# Information supplied start

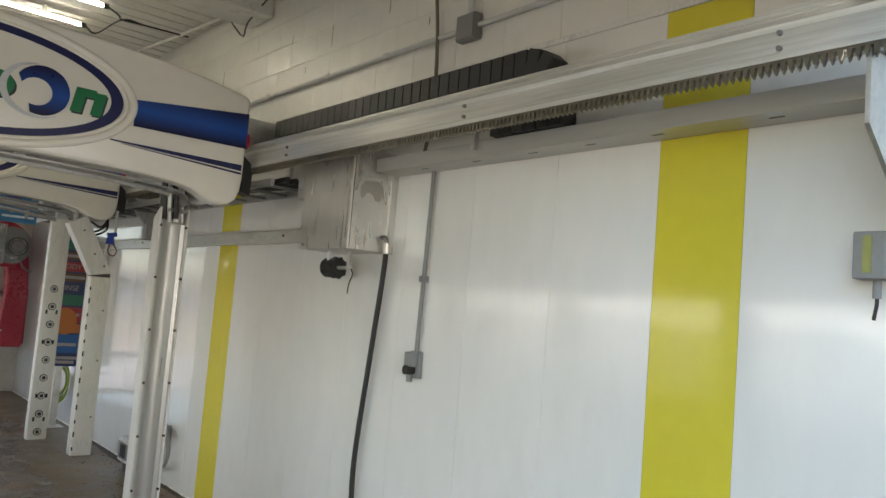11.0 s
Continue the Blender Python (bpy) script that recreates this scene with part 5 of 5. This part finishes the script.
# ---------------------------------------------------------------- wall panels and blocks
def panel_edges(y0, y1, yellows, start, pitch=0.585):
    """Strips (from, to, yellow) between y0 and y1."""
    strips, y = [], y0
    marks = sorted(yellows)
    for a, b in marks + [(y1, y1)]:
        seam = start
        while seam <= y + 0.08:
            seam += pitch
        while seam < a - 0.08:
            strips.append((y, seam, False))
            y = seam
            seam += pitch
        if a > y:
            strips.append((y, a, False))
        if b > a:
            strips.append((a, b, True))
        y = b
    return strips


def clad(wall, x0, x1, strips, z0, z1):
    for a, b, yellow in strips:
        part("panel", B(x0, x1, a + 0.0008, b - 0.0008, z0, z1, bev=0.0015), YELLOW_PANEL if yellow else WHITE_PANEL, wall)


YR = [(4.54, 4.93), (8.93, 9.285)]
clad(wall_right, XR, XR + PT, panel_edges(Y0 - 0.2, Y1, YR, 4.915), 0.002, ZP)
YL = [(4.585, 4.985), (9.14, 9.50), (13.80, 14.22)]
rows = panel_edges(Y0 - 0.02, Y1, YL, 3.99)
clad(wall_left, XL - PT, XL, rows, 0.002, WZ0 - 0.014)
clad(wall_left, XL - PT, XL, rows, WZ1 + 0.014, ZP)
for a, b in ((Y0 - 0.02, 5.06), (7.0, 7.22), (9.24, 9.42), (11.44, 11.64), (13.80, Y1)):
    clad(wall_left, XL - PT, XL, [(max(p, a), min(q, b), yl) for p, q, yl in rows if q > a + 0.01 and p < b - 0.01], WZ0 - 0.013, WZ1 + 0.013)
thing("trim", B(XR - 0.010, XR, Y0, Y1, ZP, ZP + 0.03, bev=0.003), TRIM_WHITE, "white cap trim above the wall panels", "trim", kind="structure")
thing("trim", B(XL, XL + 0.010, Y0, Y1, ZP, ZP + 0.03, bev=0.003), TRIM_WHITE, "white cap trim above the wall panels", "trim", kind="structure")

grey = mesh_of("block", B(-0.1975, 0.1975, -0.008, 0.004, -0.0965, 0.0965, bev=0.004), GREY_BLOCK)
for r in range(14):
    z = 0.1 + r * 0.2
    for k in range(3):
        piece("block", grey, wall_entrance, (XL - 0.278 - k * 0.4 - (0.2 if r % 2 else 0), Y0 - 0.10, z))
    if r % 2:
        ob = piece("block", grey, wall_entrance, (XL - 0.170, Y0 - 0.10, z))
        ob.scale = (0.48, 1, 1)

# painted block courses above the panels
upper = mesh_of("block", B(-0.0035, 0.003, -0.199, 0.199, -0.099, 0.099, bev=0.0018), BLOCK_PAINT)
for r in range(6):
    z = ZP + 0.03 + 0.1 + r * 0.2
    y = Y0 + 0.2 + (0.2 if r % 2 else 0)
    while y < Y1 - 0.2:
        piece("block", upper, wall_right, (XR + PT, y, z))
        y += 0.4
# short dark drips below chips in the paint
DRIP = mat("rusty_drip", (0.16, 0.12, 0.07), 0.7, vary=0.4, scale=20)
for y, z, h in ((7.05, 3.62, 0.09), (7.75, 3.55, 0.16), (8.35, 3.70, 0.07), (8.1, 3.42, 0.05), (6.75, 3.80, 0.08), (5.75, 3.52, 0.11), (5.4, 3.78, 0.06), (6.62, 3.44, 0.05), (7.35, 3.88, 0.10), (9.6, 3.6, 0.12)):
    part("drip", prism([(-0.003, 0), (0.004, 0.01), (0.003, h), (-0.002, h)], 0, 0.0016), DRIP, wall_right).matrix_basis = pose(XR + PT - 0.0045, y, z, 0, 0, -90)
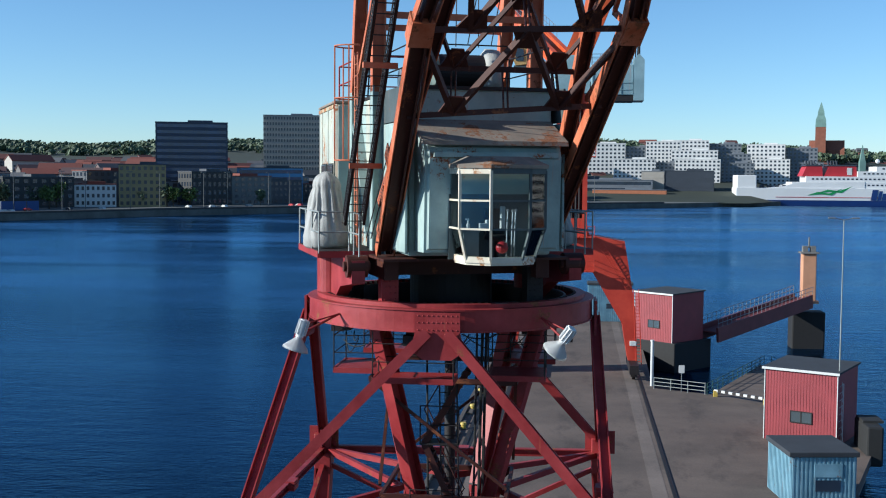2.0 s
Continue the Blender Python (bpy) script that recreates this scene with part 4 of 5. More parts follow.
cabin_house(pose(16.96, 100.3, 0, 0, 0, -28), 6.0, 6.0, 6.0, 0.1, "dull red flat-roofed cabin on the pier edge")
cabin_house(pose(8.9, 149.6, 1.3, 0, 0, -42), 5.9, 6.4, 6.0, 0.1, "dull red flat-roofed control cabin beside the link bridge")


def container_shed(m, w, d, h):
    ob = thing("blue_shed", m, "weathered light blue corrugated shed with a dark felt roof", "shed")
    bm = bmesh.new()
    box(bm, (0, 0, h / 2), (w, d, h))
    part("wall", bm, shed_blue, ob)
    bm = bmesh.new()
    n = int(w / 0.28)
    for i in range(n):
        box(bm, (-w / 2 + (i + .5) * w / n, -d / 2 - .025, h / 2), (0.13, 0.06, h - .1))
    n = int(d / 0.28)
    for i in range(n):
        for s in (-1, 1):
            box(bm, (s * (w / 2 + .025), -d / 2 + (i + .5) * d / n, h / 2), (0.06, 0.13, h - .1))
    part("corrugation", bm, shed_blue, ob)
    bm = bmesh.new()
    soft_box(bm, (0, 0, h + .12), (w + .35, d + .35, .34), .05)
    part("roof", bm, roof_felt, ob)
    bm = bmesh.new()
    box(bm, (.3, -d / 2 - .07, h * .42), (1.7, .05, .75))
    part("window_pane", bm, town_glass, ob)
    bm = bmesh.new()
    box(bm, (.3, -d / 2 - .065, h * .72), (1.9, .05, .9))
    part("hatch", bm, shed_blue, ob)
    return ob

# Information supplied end

_Given instruction:_
Begin at the line that has "More parts follow.", stop after the line that has "red flat-roofed control", and repeat exactly those lines, nothing more.

_Answer to the task:_
Continue the Blender Python (bpy) script that recreates this scene with part 4 of 5. More parts follow.
cabin_house(pose(16.96, 100.3, 0, 0, 0, -28), 6.0, 6.0, 6.0, 0.1, "dull red flat-roofed cabin on the pier edge")
cabin_house(pose(8.9, 149.6, 1.3, 0, 0, -42), 5.9, 6.4, 6.0, 0.1, "dull red flat-roofed control cabin beside the link bridge")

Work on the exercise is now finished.